In criminal cases, prosecutors much prove the offense “beyond a reasonable doubt,” while civil charges need just a preponderance of evidence – legal jargon for “more likely than not.”

“It’s really critical to separate the sad but clear right of American businessmen to make really stupid business decisions from the criminal law,” said Richman.

Collateral Damage

Due to the higher threshold the government must meet, criminal cases require considerably more time, resources and risk for prosecutors loathe to lose a high-profile case.

Criminal cases are likewise easier to for corporations, which often have nearly unlimited legal budgets, to defend.

“Beyond a reasonable doubt is a very high standard. It takes only one juror to say, ‘I’m not convinced,’” said David Feuerstein, a litigation partner at NYC-based Herrick, Feinstein. “That’s a very big burden to overcome.”

In this specific case, Feuerstein said Deutsche Bank would likely consider arguing it was the victim of fraudulent information transmitted to it by borrowers and corrupt mortgage brokers.

Federal officials also have big-picture concerns when they bring criminal charges against corporations because of the threat of collateral damage.

Those consequences were illustrated graphically by accounting giant Arthur Andersen, which was forced to close its doors in 2002 after being found guilty of criminal charges related to its auditing of Enron.

Likewise, criminal charges against Deutsche Bank could provoke regulatory actions like de-licensing from banking superintendents and the Federal Reserve, Engel said.

“The danger of the government bringing a criminal case is it could have serious economic repercussions not only for the bank, but for the American economy if you were to shut the darn thing down,” said Engel

U.S. officials would also need to be weary of foreign policy considerations as a criminal case would likely be frowned upon by German regulators, who could conceivably respond by targeting U.S. banks like Bank of America (BAC).

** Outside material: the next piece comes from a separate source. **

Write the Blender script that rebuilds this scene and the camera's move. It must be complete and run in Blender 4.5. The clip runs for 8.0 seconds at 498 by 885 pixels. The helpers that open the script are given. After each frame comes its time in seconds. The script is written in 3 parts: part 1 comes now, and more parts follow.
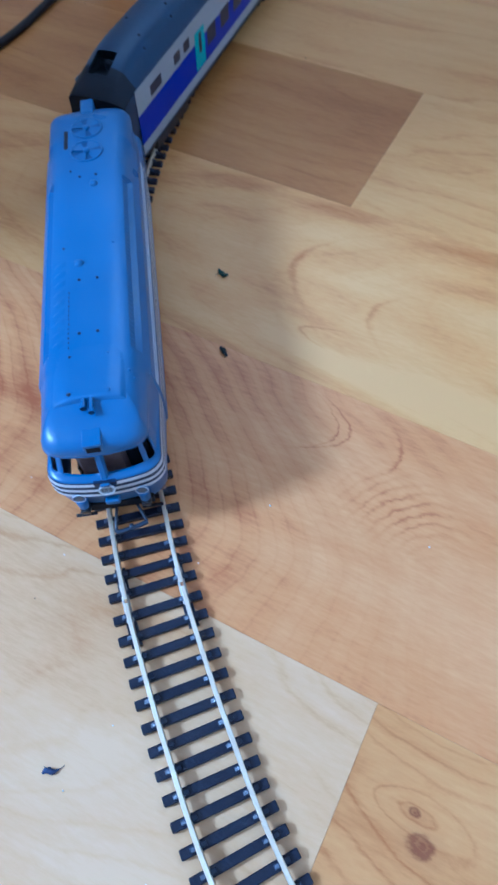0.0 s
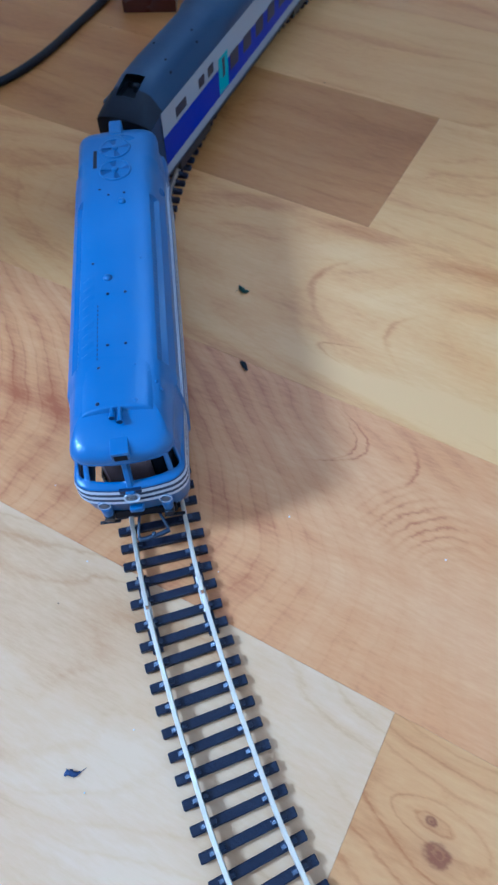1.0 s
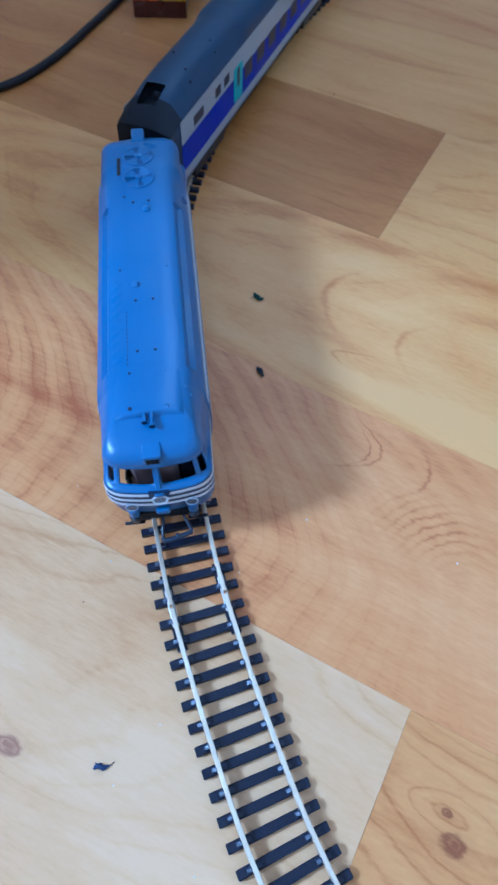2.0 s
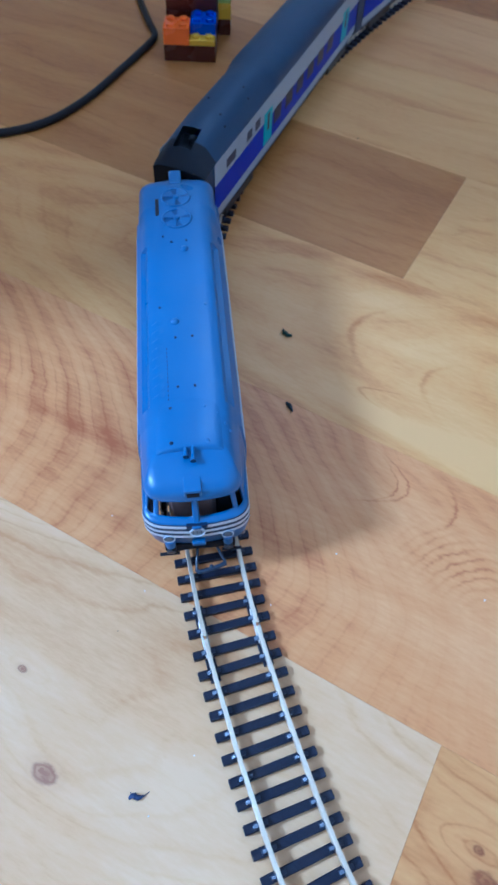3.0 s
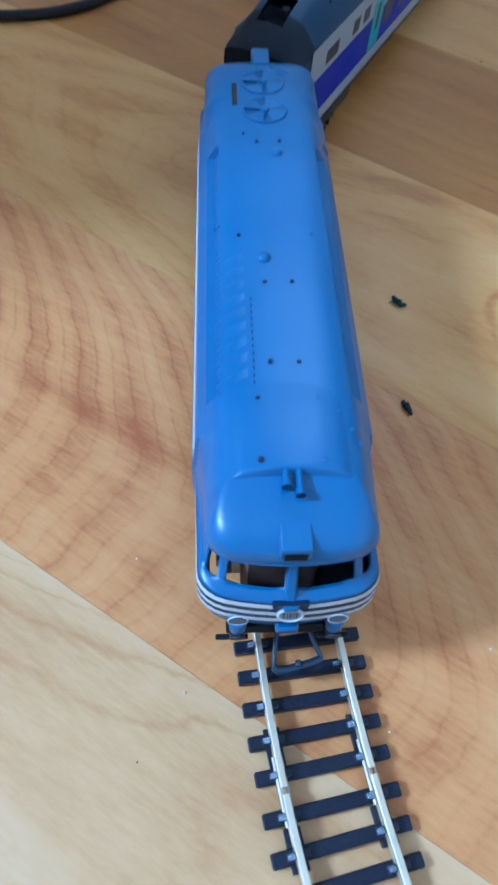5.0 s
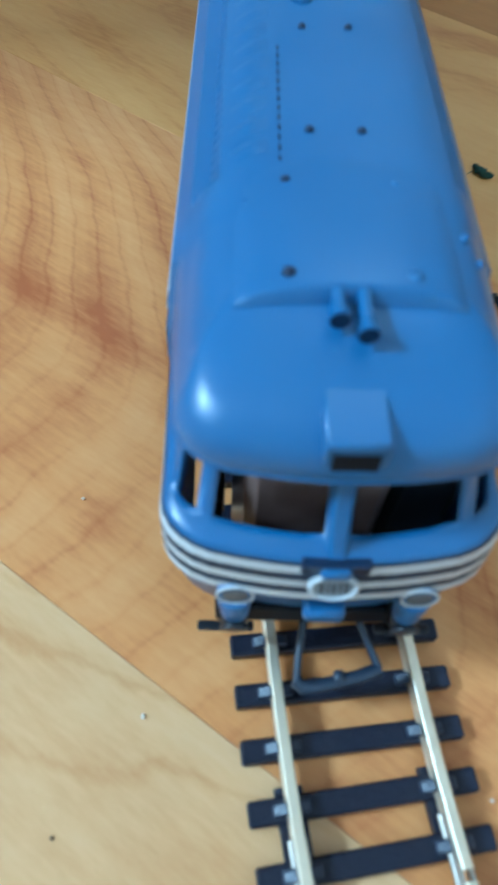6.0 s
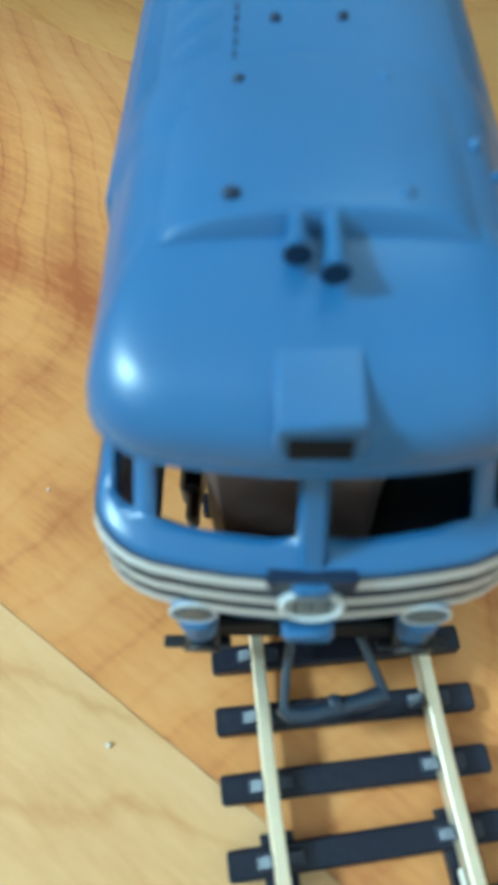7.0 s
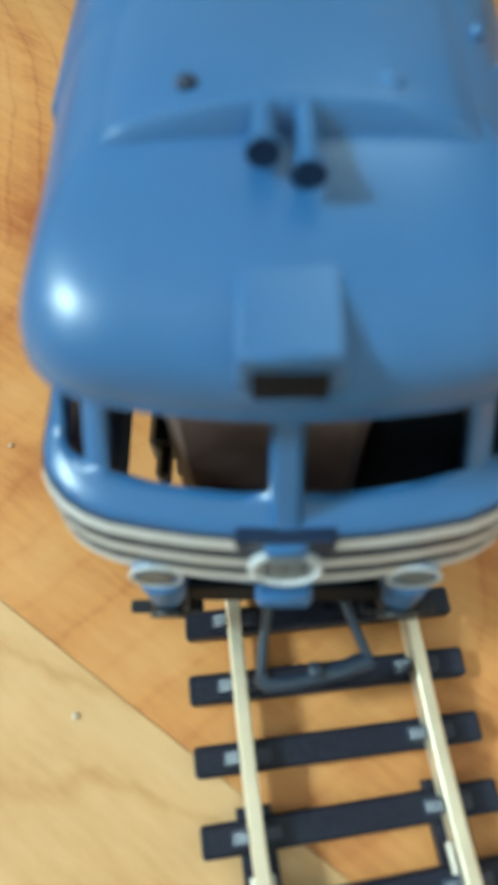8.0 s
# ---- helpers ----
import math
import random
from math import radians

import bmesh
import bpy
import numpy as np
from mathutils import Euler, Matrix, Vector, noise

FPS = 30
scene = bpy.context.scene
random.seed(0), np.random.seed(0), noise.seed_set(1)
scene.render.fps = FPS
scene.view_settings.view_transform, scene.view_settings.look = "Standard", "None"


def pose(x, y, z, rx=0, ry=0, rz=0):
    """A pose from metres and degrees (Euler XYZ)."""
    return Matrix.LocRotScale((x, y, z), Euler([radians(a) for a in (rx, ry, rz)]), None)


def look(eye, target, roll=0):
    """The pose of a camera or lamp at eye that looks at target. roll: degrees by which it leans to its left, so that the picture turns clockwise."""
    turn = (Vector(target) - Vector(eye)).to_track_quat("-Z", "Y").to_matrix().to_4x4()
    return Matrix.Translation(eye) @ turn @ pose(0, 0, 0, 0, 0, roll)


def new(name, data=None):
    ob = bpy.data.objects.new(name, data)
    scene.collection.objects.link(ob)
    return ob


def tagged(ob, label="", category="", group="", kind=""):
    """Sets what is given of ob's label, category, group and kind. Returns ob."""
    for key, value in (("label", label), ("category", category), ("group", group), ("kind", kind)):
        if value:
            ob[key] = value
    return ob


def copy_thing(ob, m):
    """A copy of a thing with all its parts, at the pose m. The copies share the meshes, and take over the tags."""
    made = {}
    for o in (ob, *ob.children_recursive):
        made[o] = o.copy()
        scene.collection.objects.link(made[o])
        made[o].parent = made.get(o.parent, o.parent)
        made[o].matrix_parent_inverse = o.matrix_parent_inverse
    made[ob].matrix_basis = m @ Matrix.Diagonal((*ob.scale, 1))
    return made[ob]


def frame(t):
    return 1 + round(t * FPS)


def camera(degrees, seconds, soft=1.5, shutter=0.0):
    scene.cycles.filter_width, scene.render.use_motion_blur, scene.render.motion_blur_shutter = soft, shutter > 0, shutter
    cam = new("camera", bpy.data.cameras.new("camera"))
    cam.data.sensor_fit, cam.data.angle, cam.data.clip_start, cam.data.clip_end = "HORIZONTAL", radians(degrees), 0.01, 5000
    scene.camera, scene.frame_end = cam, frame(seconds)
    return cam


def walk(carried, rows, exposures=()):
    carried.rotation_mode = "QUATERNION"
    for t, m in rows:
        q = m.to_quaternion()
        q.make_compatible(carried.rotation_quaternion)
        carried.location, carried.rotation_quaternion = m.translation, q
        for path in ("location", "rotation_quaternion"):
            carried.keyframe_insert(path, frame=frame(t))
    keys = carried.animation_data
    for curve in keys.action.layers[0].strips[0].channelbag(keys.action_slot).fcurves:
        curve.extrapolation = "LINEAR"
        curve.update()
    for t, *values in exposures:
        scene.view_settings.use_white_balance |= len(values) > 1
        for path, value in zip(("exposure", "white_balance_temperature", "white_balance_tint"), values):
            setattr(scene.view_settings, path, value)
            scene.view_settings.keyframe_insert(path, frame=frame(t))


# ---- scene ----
cam = camera(40.52, 8.0, soft=2.4, shutter=0.5)
PATH = [
    (0, (0.02252, 0.05419, 0.20077), (0.01084, 0.15597, 0.02900), -2.08),
    (0.5, (0.01538, 0.04961, 0.20597), (0.00558, 0.15699, 0.03753), 0.26),
    (1, (0.01798, 0.04972, 0.20415), (0.00432, 0.15565, 0.03505), -1.85),
    (1.5, (0.01914, 0.04728, 0.20468), (0.00446, 0.15378, 0.03603), -2.64),
    (1.7, (0.01393, 0.04713, 0.20652), (0.00223, 0.15275, 0.03710), -0.87),
    (2.8, (-0.00789, 0.04359, 0.21997), (-0.01314, 0.15498, 0.05394), 4.09),
    (3, (-0.00737, 0.04452, 0.21726), (-0.01555, 0.15707, 0.05213), 2.99),
    (3.3, (-0.00487, 0.06563, 0.23196), (-0.00423, 0.17761, 0.06625), 9.81),
    (3.5, (-0.01902, 0.07095, 0.21859), (-0.01677, 0.18244, 0.05257), 11.24),
    (4, (-0.03391, 0.07895, 0.18205), (-0.03522, 0.18581, 0.01300), 10.15),
    (4.5, (-0.03718, 0.08696, 0.17118), (-0.04384, 0.19884, 0.00553), 8.04),
    (4.7, (-0.03687, 0.08966, 0.16183), (-0.04563, 0.20105, -0.00405), 6.59),
    (5.8, (-0.03702, 0.10970, 0.09761), (-0.04255, 0.21946, -0.06949), 10.86),
    (6, (-0.03528, 0.11240, 0.08804), (-0.04852, 0.22165, -0.07896), 6.92),
    (6.3, (-0.02874, 0.11639, 0.08535), (-0.04787, 0.22771, -0.07970), 1.59),
    (6.5, (-0.02532, 0.11812, 0.08420), (-0.04816, 0.22931, -0.08046), -0.78),
    (7, (-0.02973, 0.12194, 0.07675), (-0.05320, 0.22219, -0.09470), 0.20),
    (7.5, (-0.02827, 0.12307, 0.07394), (-0.04983, 0.21885, -0.10031), -0.03),
    (8, (-0.02847, 0.12414, 0.07105), (-0.04752, 0.21564, -0.10577), 1.17),
]
cam.data.dof.use_dof = True
cam.data.dof.focus_distance, cam.data.dof.aperture_fstop = 0.17, 56.0
EXPOSURES = [(0, 0.04, 3700, 3), (2.8, 0.02, 3720, 3), (3.5, 0.11, 3720, 1), (4.7, 0.10, 3800, -2), (5.8, 0.08, 4040, -12), (6.5, 0.30, 4570, -23), (7, 0.31, 4750, -25), (8, 0.27, 5400, -19)]
walk(cam, [(t, look(eye, target, roll)) for t, eye, target, roll in PATH], EXPOSURES)

# ---- light ----
world = bpy.data.worlds.new("world")
scene.world = world
world.use_nodes = True
wn = world.node_tree.nodes
sky = wn.new("ShaderNodeTexSky")
sky.sky_type = "NISHITA"
sky.sun_disc = False
sky.sun_elevation, sky.sun_rotation = radians(40), radians(250)
wn["Background"].inputs["Strength"].default_value = 0.05
world.node_tree.links.new(sky.outputs["Color"], wn["Background"].inputs["Color"])

K = 0.01  # the plan below is in centimetres
ROOM = (-140.0, 140.0, -250.0, 170.0, 250.0)  # west, east, south, north, height
WIN = (-42.0, -8.0, 99.0, 142.0)  # window in the west wall: y from, y to, z from, z to
FILL_WIN = (-31.0, 39.0, 150.0, 236.0)  # unseen high window added in the north wall for fill light: x from, x to, z from, z to
REVEAL = 15.0  # thickness of the west wall
SHADE_CORNER = (-34.0, 16.3)  # corner of an unseen wall added to keep window light off the far floor


def window_light(name, at, aim, sx, sy, watts, color):
    lamp = bpy.data.lights.new(name, "AREA")
    lamp.shape, lamp.size, lamp.size_y, lamp.energy, lamp.color = "RECTANGLE", sx, sy, watts, color
    ob = new(name, lamp)
    ob.matrix_world = look(at, aim)
    return ob


window_light("daylight_and_fill_lamp", ((ROOM[0] - 8) * K, (WIN[0] + WIN[1]) / 2 * K, (WIN[2] + WIN[3]) / 2 * K),
             (0.0, (WIN[0] + WIN[1]) / 2 * K, (WIN[2] + WIN[3]) / 2 * K), 0.33, 0.42, 58.0, (0.97, 0.98, 1.0))
# unseen north fill lamp, added to lift the roof and the shadow side
window_light("daylight_and_fill_lamp", ((FILL_WIN[0] + FILL_WIN[1]) / 2 * K, (ROOM[3] + 8) * K, (FILL_WIN[2] + FILL_WIN[3]) / 2 * K),
             ((FILL_WIN[0] + FILL_WIN[1]) / 2 * K, 0.0, (FILL_WIN[2] + FILL_WIN[3]) / 2 * K), 0.68, 0.84, 8.0, (1.0, 0.97, 0.93))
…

“Not just this administration, but all recent administrations have been appropriately careful about the use of criminal charges against significant market players where there was no massive criminality,” said Richman.

Gun Shy?

Some Americans may be struggling to understand why virtually no one involved in the Wall Street meltdown and housing crisis has gone to jail despite the damage done to the country. From Countrywide to Lehman Brothers, U.S. officials have held off on criminal charges.

“It’s easy to forget the government tried at one point to put people in jail,” said Feuerstein, alluding to the government’s failure to convict Bear Stearns hedge fund managers Ralph Cioffi and Matthew Tannin in 2009 for securities fraud.

After it took the jury less than six hours to return not guilty verdicts in that case, “They may be suffering from sort of a hesitant trigger finger,” said Feuerstein.

It’s worth pointing out the U.S. is not exactly letting Deutsche Bank off with a slap on the wrists. Under the False Claims Act, the government is seeking asking a court to force the lender to pay three times the FHA’s eventual losses, which could total more than $1.27 billion.

“Civil isn’t so bad, especially if you can get triple damages,” said Randall LaSalle, a professor at the John Jay College of Criminal Justice.

The government also has some serious leverage in this civil case because it holds the threat of debarment, which would prevent Deutsche Bank from doing business with the U.S.

“That’s a huge threat and a very big lever,” said Feuerstein.